In the fourth and current model year of production, the 2019 Tesla Model X offers four models: Standard Range, Long Range, Model X Performance and Model X Performance with Ludicrous performance mode. Starting MSRPs range from $81,000 to $138,000. Five-passenger seating is standard, with six- and seven-passenger configurations available. New and standard for 2019 is a more enhanced Autopilot, which gained important functionality with its ability to change lanes and self-center in lanes, along with more cameras and an adaptive cruise control. Another feature of note is the full self-driving capability option, which refines highway Autopilot functioning and adds automated perpendicular and parallel parking.

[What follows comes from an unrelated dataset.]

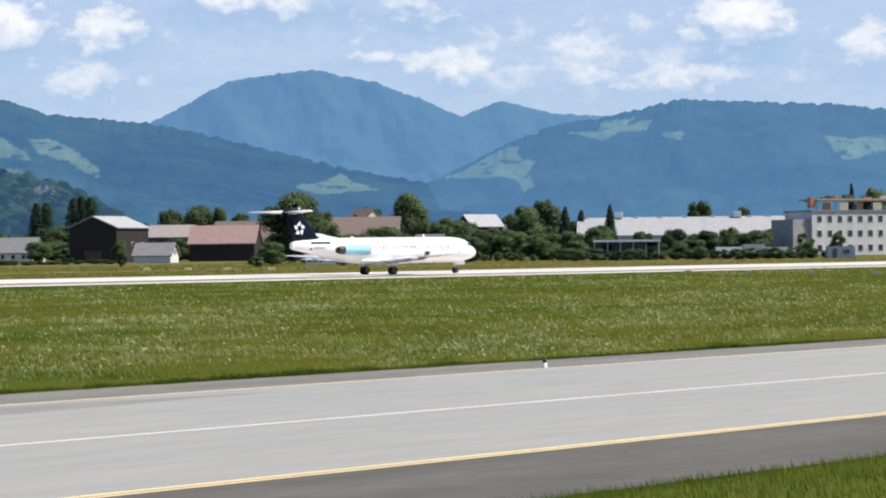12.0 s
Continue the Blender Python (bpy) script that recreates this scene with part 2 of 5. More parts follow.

The Tesla Model X has a range of 325 miles, which is longer than any other all-electric SUV on the market. Furthermore, Tesla has more than 13,000 superchargers located on highly traveled routes worldwide. Model X drivers can recharge up to 115 miles in 15 minutes at a supercharger location or complete a full recharge in 30 minutes. An overnight charge at home nets a full week’s worth of driving according to Tesla.

Red Tesla on road in 3d image

While critics continue to point out some of the ongoing negatives, Tesla Model X buyers remain unfazed. Even the controversy surrounding deaths purportedly involving the company’s Autopilot system hasn’t deterred customers, although the brand did take a hit. The Model X enjoys a five-star overall crash rating from the National Highway Traffic Safety Administration. The company’s website says the Model X is the “safest SUV ever,” and one that was “built from the ground up as an electric vehicle.” While no longer the only all-electric luxury SUV on the market, the Tesla Model X has carved out its own special niche in the electric vehicle market.